The election started off with some controversy, with the Primary Election loss of incumbent Beverly Boswell of N.C. House District 6 by Bobby Hanig – an outcome that was attributed to the passing of locally unpopular bills, such as the repeal of the Outer Banks’ Plastic Bag Ban, and a measure to create partisan school board elections.
By the time Election Day rolled around, Republicans Bob Steinburg and Bobby Hanig beat Democrat candidates D. Cole Phelps and Tess Judge for seats on the North Carolina General Assembly, while incumbent Dare County Board of Commissioner Jim Tobin won over challenger Rosemaire Doshier for the District 1 Board of Commissioners (BOC) seat. Democrat Ervin Bateman defeated Anne Petera for the At-Large seat on the BOC, (one of the lone local Democrat wins in the November 6 election), while on a state level, Democrats won enough seats in the General Assembly to break the existing “supermajority” of Republicans.
CHSS Lady Canes
The CHSS Lady Canes Basketball Team was easily one of the highlights of an otherwise stormy winter, thanks to a 25 game undefeated streak that launched them all the way to the fourth round of the playoffs.
Though they fell to the Pamlico County Hurricanes in late February, the Lady Canes were the only team – boys or girls – in northeastern North Carolina’s three high school conferences to make it to the fourth round of the NCHSAA championships, and they ended the season with a stellar 25-1 record.
The loss certainly didn’t diminish the local pride, and residents came out in full force to home games to cheer on the Canes, and even lined the sides of N.C. Highway 12 as the Canes departed for their away playoff game in Bayboro, N.C.
With many players returning for the 2018/2019 season, there’s ample reason to believe that the Lady Canes will once again make waves on a local and statewide level.
Blackbeard’s 300th Anniversary
In late October, hundreds of pirates invaded Ocracoke Island for the annual Blackbeard’s Pirate Jamboree, and although the weather didn’t cooperate for the weekend-long event, (shocker), the festival had special significance as it marked the 300th anniversary of Blackbeard’s demise off of Ocracoke Island.
The Battle of Ocracoke is internationally famous as Blackbeard’s last stand, as during this event, British Royal Navy Captain Robert Maynard, (under the direction of Governor of Virginia Alexander Spotswood), surprised the notorious pirate in the waters off of Ocracoke Island. Arriving on the evening of November 21, 1718, Maynard engaged Blackbeard in battle the following morning, which led to the pirate’s bloody end.
In the weeks leading up to this anniversary, new interest was cultivated in pardoning the legendary pirate, as the events surrounding his death were filled with political controversies and questionable motives. Author Kevin Duffus, a key player in the pardon initiative, even provided the Island Free Press with an incredible case for pardoning Blackbeard, which you can read here:
So that about sums up the good, the bad, and the ugly of 2018 – (for “ugly,” see the aforementioned winter storms.) With many of these stories carrying over into 2019 as well, chances are that we’ll be revisiting many of these topics in the months to come.

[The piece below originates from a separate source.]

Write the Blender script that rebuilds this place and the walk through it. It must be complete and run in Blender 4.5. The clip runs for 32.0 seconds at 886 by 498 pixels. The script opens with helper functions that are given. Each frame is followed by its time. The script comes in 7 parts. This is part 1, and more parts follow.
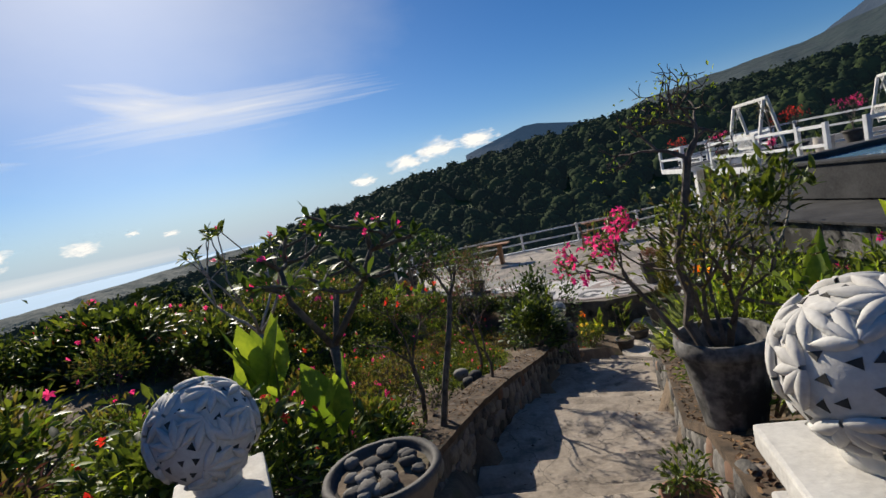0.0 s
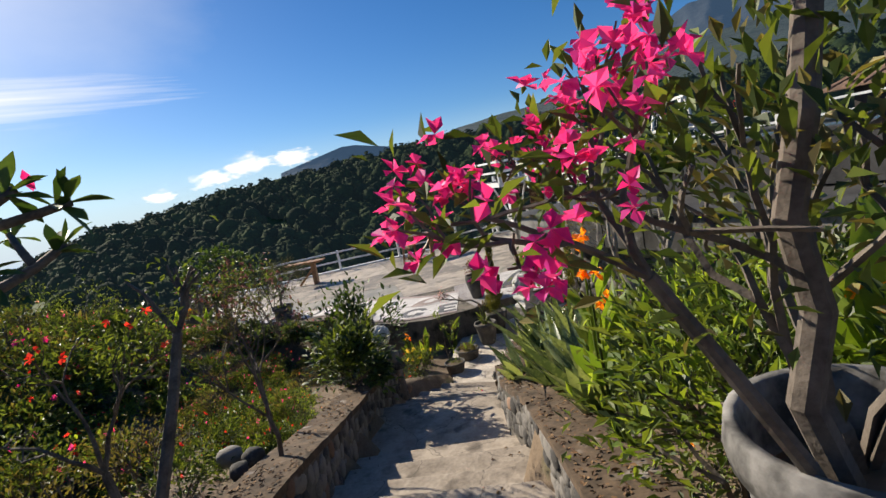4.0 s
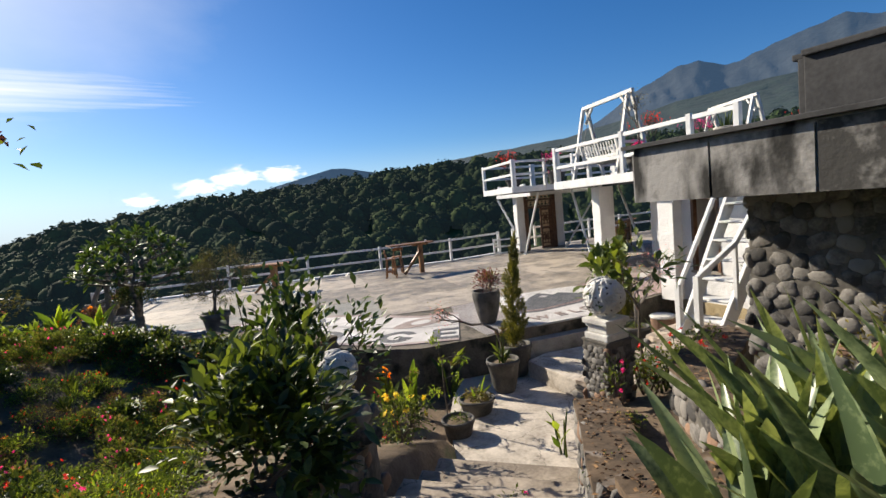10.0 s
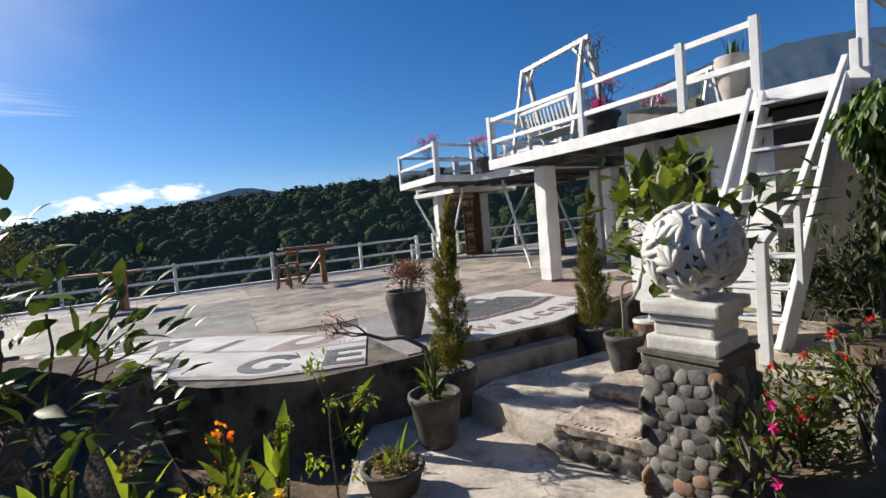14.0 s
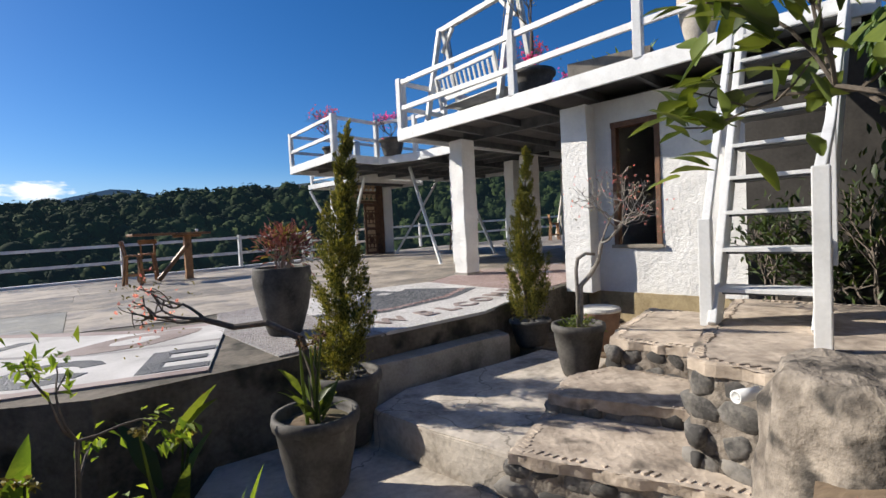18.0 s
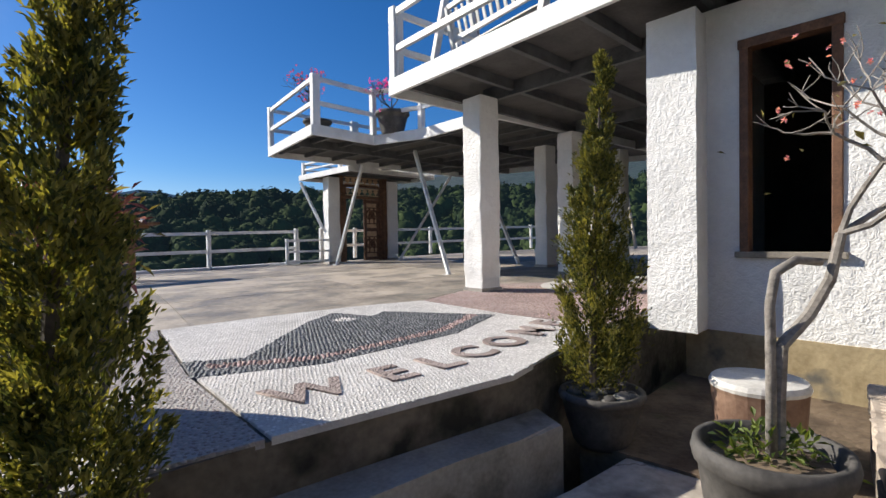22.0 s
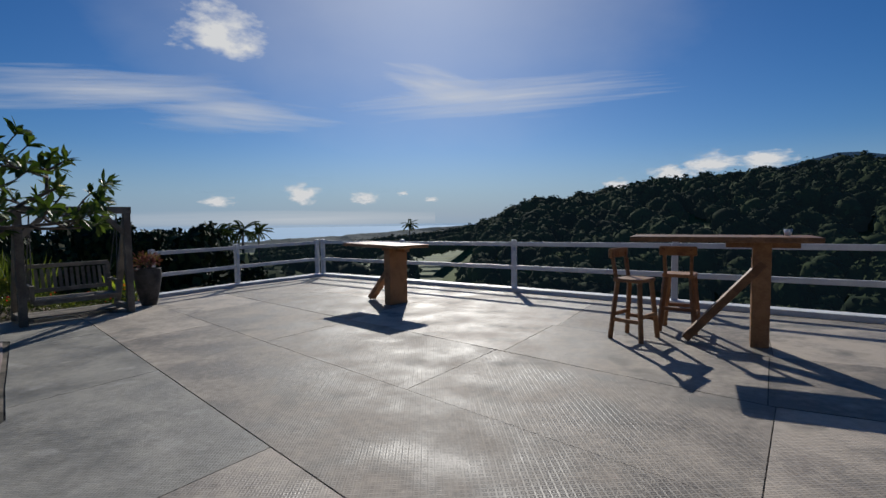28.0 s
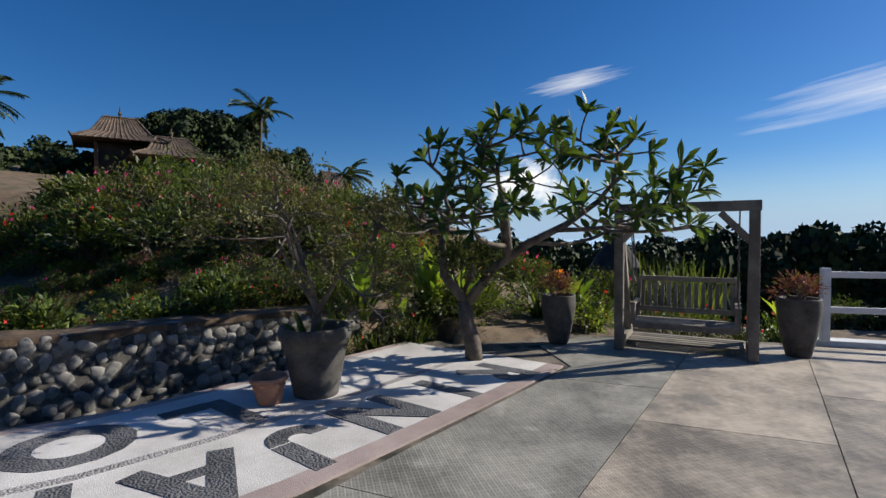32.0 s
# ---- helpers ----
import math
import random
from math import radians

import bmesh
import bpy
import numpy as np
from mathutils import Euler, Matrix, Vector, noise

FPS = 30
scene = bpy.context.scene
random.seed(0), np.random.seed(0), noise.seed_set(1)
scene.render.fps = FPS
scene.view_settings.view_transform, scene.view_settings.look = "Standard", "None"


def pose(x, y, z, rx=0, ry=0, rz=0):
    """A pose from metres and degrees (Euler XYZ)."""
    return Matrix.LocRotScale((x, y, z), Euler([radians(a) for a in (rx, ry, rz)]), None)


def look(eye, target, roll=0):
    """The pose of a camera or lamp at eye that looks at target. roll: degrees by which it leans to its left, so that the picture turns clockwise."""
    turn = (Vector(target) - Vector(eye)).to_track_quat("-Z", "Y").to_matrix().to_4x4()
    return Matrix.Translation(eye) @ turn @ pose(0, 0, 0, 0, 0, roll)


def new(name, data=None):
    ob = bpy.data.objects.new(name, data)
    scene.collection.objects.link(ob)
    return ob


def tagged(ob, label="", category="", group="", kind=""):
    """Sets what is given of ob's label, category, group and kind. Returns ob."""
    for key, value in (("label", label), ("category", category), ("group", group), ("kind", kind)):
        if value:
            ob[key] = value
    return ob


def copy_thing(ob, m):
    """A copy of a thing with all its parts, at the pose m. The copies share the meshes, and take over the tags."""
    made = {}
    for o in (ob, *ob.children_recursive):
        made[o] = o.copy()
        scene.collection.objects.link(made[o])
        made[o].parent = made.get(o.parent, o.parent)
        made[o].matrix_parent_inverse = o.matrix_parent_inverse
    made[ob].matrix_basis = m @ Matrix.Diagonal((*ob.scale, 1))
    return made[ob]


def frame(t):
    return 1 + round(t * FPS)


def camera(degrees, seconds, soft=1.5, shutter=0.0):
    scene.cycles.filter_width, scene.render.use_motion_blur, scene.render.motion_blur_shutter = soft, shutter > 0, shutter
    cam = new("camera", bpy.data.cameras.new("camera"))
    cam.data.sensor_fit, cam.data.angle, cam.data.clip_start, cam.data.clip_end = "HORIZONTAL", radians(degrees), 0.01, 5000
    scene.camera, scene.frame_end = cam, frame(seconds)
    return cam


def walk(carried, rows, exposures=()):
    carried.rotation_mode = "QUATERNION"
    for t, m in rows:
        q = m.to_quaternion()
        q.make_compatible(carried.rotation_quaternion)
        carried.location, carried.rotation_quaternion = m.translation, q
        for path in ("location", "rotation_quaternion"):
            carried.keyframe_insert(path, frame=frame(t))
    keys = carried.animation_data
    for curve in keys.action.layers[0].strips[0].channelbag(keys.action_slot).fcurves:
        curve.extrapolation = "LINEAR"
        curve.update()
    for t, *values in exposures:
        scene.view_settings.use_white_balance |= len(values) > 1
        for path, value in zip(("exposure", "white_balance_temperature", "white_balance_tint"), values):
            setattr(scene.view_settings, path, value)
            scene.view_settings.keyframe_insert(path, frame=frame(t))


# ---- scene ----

cam = camera(83.5, 32.0, soft=1.5)
PATH = [
    (0, (2.090, 7.426, 4.413), (2.203, 9.410, 4.192), -12.6),
    (0.5, (2.272, 7.632, 4.368), (2.523, 9.601, 4.120), -13.1),
    (1, (2.267, 7.937, 4.371), (2.551, 9.900, 4.114), -13.3),
    (1.5, (2.294, 8.247, 4.319), (2.584, 10.209, 4.060), -13.1),
    (2, (2.368, 8.674, 4.275), (2.729, 10.620, 3.992), -12.8),
    (2.5, (2.261, 8.947, 4.232), (2.719, 10.872, 3.947), -12.1),
    (3, (2.323, 9.190, 4.189), (2.899, 11.085, 3.910), -10.6),
    (3.5, (2.529, 9.462, 4.018), (3.262, 11.299, 3.719), -11.7),
    (5.5, (2.910, 10.643, 3.454), (3.825, 12.402, 3.189), -8.5),
    (6, (3.017, 11.049, 3.248), (3.913, 12.819, 2.995), -8.4),
    (6.5, (3.108, 11.258, 3.146), (3.984, 13.042, 2.926), -7.2),
    (7, (3.086, 11.486, 2.999), (3.950, 13.278, 2.788), -6.3),
    (7.5, (3.195, 11.790, 2.962), (4.058, 13.584, 2.765), -6.4),
    (8, (3.324, 12.197, 2.812), (4.183, 13.993, 2.624), -6.3),
    (8.5, (3.470, 12.646, 2.745), (4.313, 14.451, 2.562), -6.3),
    (9, (3.650, 13.196, 2.713), (4.519, 14.988, 2.527), -6.1),
    (9.5, (3.754, 13.551, 2.711), (4.644, 15.333, 2.535), -5.5),
    (10, (3.888, 13.757, 2.678), (4.785, 15.537, 2.507), -5.3),
    (10.5, (4.215, 14.130, 2.471), (5.140, 15.897, 2.317), -5.6),
    (11, (4.315, 14.452, 2.334), (5.280, 16.199, 2.194), -5.4),
    (11.5, (4.455, 14.816, 2.244), (5.440, 16.552, 2.122), -5.3),
    (12, (4.736, 15.201, 2.039), (5.742, 16.926, 1.928), -4.2),
    (12.5, (4.934, 15.610, 2.016), (5.946, 17.332, 1.908), -4.0),
    (13, (5.085, 15.988, 1.993), (6.112, 17.702, 1.894), -3.7),
    (13.5, (5.393, 16.384, 1.936), (6.488, 18.055, 1.840), -4.3),
    (14, (5.536, 16.661, 1.750), (6.731, 18.261, 1.638), -4.8),
    (14.5, (5.668, 16.875, 1.693), (6.971, 18.390, 1.593), -4.4),
    (15, (5.812, 17.027, 1.565), (7.229, 18.434, 1.456), -4.0),
    (15.5, (5.846, 17.219, 1.452), (7.334, 18.550, 1.340), -4.1),
    (17.5, (6.556, 17.970, 1.207), (8.066, 19.278, 1.122), -2.8),
    (18, (6.677, 18.187, 1.082), (8.173, 19.511, 1.000), -2.8),
    (18.5, (6.930, 18.345, 1.024), (8.433, 19.664, 0.965), -2.2),
    (19, (7.107, 18.476, 0.909), (8.623, 19.778, 0.848), -2.6),
    (19.5, (7.333, 18.796, 0.773), (8.894, 20.045, 0.741), -2.8),
    (20, (7.651, 18.879, 0.781), (9.254, 20.074, 0.770), -2.7),
    (20.5, (7.963, 18.980, 0.798), (9.596, 20.135, 0.783), -2.5),
    (21, (8.353, 19.379, 0.780), (9.964, 20.565, 0.764), -2.3),
    (21.5, (8.736, 19.708, 0.768), (10.264, 20.999, 0.759), -1.5),
    (22, (9.068, 20.074, 0.858), (10.518, 21.452, 0.820), -0.8),
    (22.5, (9.514, 20.478, 0.846), (10.873, 21.945, 0.797), -0.7),
    (23, (9.968, 20.908, 1.043), (11.203, 22.480, 0.987), -0.2),
    (23.5, (10.232, 21.401, 1.170), (11.344, 23.062, 1.111), -0.3),
    (24, (10.494, 21.776, 1.208), (11.588, 23.449, 1.157), -0.4),
    (24.5, (10.764, 22.129, 1.382), (11.885, 23.784, 1.330), -0.5),
    (26.5, (11.606, 23.571, 1.644), (12.234, 25.468, 1.557), -0.0),
    (27, (11.741, 24.679, 1.637), (11.738, 26.676, 1.521), 0.5),
    (27.5, (11.392, 25.375, 1.570), (10.782, 27.275, 1.439), 0.1),
    (28, (11.063, 25.736, 1.577), (10.273, 27.569, 1.447), -0.7),
    (28.5, (10.818, 26.151, 1.609), (9.783, 27.857, 1.473), -0.3),
    (29, (10.239, 26.692, 1.490), (8.936, 28.205, 1.373), -0.7),
    (29.5, (10.131, 26.915, 1.559), (8.543, 28.125, 1.441), -0.9),
    (30, (9.522, 27.452, 1.474), (7.672, 28.206, 1.371), -0.3),
    (30.5, (9.191, 27.851, 1.466), (7.228, 28.224, 1.377), -0.3),
    (31, (9.151, 28.559, 1.477), (7.158, 28.403, 1.412), -1.0),
    (31.5, (8.944, 28.908, 1.524), (6.974, 28.576, 1.443), -0.4),
    (32, (8.642, 29.300, 1.479), (6.680, 28.917, 1.411), -0.5),
]
walk(cam, [(t, look(eye, target, roll)) for t, eye, target, roll in PATH], exposures=[(0.0, 0.1, 6900, 10), (1.0, 0.12, 6900, 10), (3.0, 0.38, 7050, 10), (6.0, 0.66, 7250, 10), (9.0, 0.66, 7200, 10), (12.0, 0.55, 6850, 10), (15.0, 0.45, 6600, 10), (20.0, 0.5, 6550, 10), (22.0, 0.5, 6500, 10), (24.0, 0.1, 6450, 10), (25.0, -0.06, 6400, 10), (27.0, -0.42, 6180, 10), (28.0, -0.54, 6250, 10), (30.0, -0.62, 6350, 10), (31.0, -0.22, 6500, 10), (32.0, 0.24, 6500, 10)])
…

Finally, we would be remiss without mentioning our founder and beloved editor, Irene Nolan, who passed away on March 3, 2017, and who we still write for on a daily basis. Whenever these big stories are looming, we always think about how she would cover them, and proceed accordingly – (personally, I also think about her whenever I make egregious grammatical or spelling mistakes, which are numerous, but which I won’t point out in detail here.)
From all of us at Island Free Press, we want to thank you for helping us keep Irene’s legacy alive and well in 2018, and hopefully for many years to come.
We attribute all of our success to you – our advertisers, our readers, and everyone who shares the Island Free Press, and who loves Hatteras and Ocracoke Islands.